On Friday last week, Yunlin District Court annulled the election to the legislature of Chinese Nationalist Party (KMT) legislative caucus secretary-general Chang Sho-wen (張碩文) in the opening trial of a vote-buying case. It is a case that has taken twists and turns.
Chang’s father, Chang Hui-yuan (張輝元), chairman of the Yunlin Irrigation Association, had been detained on suspicion of bribing people to vote for his son, but is now out on bail of NT$10 million (US$300,000). Prosecutors are seeking a 30-year jail term.
The vote-buying in this case was wide-ranging and sophisticated. As many as 15 of the legislator’s vote captains were involved and most of them were found guilty.
On April 19, the day after the court released the elder Chang on bail, the Liberty Times (the Taipei Times’ sister newspaper) ran a story entitled “The legal deadline for nullifying Chang Sho-wen’s election result has passed.”
Many readers wrote in to criticize the prosecutors for letting Chang off the hook. In response, the prosecutors argued that it was the father who was accused of vote-buying, not Chang Sho-wen himself, thus nullifying the election was inconsistent with the law.
But now, the court has declared Chang’s election invalid. The verdict shows just how negligent Yunlin’s prosecutors were in handling the case.
Among the 295 legislative candidates who stood for 79 seats in local constituencies, 18 have been charged with criminal offenses related to vote-buying. Of these, six were elected and 12 were not. Prosecutors have launched proceedings against five of the six, calling for their elections to be annulled.
A proposal to amend the Public Officials Election and Recall Act (公職人員選舉罷免法) is on the agenda. The idea is to amend Article 127, which would annul an election after an unsuccessful second appeal instead of after an unsuccessful first appeal, as is the case now.
If the amendment were passed, it would allow elected officials suspected of vote-buying to serve out their terms as their cases drag on from one trial to another. The law as it stands is a thorn in the side of corrupt legislators, with its so-called “blitzkrieg clause” requiring that the verdict after the first appeal be final, and that the duration of each trial be limited to six months.
The effectiveness of the existing law can be seen from the fact that, among officials elected in 2005, 37 city and county councilors have been removed from their posts and replaced by runner-up candidates, while 14 city mayors, county commissioners and township mayors have been dismissed and replaced in by-elections.

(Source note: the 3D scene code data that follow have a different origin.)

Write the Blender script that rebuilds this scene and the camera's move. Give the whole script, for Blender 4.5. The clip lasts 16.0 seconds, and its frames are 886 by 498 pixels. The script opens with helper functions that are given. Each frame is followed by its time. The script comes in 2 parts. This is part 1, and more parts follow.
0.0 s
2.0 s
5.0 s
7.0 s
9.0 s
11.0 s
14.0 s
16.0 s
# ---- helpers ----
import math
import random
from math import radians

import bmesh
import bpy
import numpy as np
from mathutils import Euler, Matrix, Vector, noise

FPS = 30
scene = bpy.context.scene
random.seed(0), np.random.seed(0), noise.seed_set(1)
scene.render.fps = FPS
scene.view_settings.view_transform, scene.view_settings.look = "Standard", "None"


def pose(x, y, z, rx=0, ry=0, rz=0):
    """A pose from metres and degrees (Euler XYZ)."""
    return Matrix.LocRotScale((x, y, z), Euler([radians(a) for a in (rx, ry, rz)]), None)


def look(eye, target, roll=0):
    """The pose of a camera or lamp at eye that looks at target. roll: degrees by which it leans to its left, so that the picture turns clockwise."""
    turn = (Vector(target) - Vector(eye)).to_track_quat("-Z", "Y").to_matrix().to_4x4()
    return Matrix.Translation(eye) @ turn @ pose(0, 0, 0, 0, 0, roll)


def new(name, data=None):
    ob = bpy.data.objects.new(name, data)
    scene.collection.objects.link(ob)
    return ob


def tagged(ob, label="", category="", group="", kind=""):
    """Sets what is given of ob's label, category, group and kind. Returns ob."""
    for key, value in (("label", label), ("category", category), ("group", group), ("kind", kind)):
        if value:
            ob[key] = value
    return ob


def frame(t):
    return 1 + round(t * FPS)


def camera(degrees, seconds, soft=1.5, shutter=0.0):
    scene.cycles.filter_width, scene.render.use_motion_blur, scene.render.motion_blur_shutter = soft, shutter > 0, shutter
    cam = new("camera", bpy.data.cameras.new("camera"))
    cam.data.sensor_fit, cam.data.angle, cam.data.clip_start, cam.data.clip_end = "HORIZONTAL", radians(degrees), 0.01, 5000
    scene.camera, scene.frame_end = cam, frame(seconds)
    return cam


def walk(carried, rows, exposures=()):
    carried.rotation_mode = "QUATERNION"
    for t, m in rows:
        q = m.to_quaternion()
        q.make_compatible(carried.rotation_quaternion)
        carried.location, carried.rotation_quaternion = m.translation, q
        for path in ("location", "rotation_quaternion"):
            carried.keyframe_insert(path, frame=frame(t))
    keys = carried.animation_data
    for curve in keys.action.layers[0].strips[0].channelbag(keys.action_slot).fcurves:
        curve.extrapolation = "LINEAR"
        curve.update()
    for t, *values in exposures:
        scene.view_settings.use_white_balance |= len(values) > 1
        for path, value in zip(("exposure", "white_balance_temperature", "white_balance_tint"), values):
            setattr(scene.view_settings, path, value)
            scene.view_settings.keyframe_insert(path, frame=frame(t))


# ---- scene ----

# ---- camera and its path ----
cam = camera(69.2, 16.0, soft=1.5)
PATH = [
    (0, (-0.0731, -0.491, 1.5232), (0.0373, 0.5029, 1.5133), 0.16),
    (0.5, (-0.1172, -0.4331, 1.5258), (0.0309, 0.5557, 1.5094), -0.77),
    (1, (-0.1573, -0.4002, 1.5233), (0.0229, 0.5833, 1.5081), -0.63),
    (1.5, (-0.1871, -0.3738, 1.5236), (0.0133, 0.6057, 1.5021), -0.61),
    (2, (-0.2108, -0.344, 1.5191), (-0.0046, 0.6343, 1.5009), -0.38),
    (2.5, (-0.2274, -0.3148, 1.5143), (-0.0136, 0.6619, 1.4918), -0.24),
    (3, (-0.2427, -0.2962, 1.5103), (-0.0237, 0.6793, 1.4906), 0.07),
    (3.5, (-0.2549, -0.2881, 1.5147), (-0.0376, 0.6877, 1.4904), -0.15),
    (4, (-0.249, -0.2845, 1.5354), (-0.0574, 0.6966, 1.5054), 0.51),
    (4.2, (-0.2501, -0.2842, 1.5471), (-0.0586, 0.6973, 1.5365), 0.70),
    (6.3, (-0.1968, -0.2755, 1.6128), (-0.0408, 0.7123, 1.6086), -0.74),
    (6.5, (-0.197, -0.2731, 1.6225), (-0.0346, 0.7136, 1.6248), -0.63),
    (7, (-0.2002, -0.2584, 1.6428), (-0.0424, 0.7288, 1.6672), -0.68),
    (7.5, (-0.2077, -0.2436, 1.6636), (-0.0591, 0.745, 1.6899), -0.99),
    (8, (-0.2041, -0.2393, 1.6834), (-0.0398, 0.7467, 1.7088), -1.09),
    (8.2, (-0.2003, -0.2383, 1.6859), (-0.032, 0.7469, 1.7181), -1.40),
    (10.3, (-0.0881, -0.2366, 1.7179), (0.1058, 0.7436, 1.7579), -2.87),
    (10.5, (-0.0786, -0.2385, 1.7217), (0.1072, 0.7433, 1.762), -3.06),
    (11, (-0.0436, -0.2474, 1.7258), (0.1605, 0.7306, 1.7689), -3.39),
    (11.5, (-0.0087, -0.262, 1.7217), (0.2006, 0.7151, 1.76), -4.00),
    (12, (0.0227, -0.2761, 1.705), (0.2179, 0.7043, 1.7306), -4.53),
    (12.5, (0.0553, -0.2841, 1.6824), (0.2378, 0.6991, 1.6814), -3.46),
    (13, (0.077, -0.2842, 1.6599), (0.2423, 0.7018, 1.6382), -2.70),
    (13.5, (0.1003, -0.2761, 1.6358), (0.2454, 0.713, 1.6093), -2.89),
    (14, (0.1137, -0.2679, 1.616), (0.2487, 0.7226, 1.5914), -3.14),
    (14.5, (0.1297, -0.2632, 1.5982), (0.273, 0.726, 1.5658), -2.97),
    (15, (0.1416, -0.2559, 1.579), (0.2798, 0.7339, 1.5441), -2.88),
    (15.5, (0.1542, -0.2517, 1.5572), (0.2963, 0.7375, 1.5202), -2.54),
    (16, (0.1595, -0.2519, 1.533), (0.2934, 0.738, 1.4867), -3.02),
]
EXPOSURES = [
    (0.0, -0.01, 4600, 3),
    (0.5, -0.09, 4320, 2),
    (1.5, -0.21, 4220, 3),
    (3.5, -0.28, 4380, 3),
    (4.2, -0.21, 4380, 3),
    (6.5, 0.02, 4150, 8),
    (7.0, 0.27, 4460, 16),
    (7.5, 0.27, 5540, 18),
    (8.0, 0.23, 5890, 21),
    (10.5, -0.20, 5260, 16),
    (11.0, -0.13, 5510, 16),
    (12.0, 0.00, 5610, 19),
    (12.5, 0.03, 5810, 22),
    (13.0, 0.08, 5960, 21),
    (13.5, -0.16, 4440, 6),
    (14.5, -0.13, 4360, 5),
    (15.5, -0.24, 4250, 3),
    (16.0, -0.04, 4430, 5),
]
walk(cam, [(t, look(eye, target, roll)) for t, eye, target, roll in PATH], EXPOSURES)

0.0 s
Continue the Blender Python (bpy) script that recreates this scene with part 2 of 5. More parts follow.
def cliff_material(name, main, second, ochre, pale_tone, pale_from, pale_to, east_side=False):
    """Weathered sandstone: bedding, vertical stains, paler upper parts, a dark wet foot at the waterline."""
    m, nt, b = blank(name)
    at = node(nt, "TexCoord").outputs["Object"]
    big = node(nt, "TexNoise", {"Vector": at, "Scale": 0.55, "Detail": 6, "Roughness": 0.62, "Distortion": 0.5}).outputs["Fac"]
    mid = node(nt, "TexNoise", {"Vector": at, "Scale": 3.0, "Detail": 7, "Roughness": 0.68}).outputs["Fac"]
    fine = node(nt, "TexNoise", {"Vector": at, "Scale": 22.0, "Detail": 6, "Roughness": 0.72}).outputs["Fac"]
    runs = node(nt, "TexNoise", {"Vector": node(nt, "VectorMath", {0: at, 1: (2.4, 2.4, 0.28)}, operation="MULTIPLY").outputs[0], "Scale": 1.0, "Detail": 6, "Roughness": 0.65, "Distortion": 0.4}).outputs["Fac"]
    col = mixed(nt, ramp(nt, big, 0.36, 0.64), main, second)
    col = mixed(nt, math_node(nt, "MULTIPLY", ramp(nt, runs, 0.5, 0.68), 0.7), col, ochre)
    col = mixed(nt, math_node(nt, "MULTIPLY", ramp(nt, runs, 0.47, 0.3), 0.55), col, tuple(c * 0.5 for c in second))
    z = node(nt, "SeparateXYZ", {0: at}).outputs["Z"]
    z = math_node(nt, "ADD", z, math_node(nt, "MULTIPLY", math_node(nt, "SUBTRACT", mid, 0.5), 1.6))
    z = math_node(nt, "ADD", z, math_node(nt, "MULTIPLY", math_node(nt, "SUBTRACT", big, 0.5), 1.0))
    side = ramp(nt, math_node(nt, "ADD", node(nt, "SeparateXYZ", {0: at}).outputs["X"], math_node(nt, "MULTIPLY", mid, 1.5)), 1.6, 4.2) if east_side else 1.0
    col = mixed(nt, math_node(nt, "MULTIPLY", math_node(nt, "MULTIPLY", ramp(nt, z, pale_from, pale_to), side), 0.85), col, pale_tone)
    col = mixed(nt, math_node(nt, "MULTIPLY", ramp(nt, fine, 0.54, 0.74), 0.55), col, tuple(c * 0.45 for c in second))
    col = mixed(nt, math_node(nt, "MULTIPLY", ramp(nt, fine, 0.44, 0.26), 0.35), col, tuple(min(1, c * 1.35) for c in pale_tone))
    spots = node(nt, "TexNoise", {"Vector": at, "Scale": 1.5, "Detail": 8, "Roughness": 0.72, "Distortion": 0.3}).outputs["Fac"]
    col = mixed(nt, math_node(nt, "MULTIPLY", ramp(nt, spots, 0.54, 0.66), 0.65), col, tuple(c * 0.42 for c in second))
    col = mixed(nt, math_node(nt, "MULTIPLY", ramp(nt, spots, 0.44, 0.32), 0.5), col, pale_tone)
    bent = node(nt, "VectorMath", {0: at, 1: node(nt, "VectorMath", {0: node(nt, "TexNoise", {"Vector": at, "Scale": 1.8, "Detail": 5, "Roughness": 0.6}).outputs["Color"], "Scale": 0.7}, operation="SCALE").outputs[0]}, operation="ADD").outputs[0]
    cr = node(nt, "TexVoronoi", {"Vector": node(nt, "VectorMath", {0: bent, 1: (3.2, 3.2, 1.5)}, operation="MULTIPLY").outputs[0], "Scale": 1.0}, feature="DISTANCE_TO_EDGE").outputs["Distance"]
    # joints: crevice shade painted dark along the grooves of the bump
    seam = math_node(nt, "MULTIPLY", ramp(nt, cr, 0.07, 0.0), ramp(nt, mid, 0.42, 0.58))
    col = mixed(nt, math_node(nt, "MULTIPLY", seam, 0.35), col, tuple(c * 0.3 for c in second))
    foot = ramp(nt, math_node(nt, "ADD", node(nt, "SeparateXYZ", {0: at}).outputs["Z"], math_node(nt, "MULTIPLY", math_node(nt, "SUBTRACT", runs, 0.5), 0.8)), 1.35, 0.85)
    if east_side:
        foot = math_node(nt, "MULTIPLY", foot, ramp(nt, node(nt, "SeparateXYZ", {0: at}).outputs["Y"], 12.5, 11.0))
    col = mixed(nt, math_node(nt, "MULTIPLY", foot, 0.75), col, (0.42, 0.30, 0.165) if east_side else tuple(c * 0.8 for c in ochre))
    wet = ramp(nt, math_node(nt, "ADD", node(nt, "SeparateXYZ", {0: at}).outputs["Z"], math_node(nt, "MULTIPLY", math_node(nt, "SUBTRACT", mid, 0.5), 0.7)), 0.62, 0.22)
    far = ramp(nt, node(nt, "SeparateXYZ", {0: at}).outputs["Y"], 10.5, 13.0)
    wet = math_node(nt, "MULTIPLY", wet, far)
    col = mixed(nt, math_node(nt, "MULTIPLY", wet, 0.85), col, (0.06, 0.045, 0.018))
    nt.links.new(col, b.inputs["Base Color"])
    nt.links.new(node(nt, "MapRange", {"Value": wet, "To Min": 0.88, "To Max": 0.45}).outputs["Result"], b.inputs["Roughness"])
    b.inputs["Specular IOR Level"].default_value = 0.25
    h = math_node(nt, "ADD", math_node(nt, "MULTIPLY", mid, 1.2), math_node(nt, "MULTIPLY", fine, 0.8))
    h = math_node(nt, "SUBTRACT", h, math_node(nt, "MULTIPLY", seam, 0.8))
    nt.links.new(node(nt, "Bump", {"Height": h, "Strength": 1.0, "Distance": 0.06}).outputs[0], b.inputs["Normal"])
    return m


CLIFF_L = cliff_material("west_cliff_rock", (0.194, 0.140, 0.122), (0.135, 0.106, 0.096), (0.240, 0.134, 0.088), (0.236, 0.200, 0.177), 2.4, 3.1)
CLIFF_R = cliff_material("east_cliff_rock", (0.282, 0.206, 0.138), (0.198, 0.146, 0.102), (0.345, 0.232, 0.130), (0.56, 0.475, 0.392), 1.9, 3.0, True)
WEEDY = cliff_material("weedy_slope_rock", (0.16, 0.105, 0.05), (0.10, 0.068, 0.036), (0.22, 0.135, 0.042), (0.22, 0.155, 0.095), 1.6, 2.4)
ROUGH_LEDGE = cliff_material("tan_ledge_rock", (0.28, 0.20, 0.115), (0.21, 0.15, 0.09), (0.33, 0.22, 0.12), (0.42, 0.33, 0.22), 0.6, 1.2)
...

If the law is not amended, the 18 legislators and defeated candidates who are facing criminal charges will see their cases move to an appeal. If their convictions are upheld, the unsuccessful candidates will go to prison immediately, while those elected will be removed from their seats and then go to jail.
If the Act is changed so that cases limited to two trials are allowed one more appeal, the example of former Taichung City Council speaker Kuo Yen-sheng (郭晏生), which has dragged on for 13 years after he was accused of irregularities in 1995, will be commonplace. If vote-buying cases against elected officials cannot be resolved within their term of office, there would be little point in investigating anyone.
The Yunlin example shows that prosecutors need more education on probing vote-buying cases. The Ministry of Justice should investigate the handling of the Chang case to see if there is more to it than meets the eye.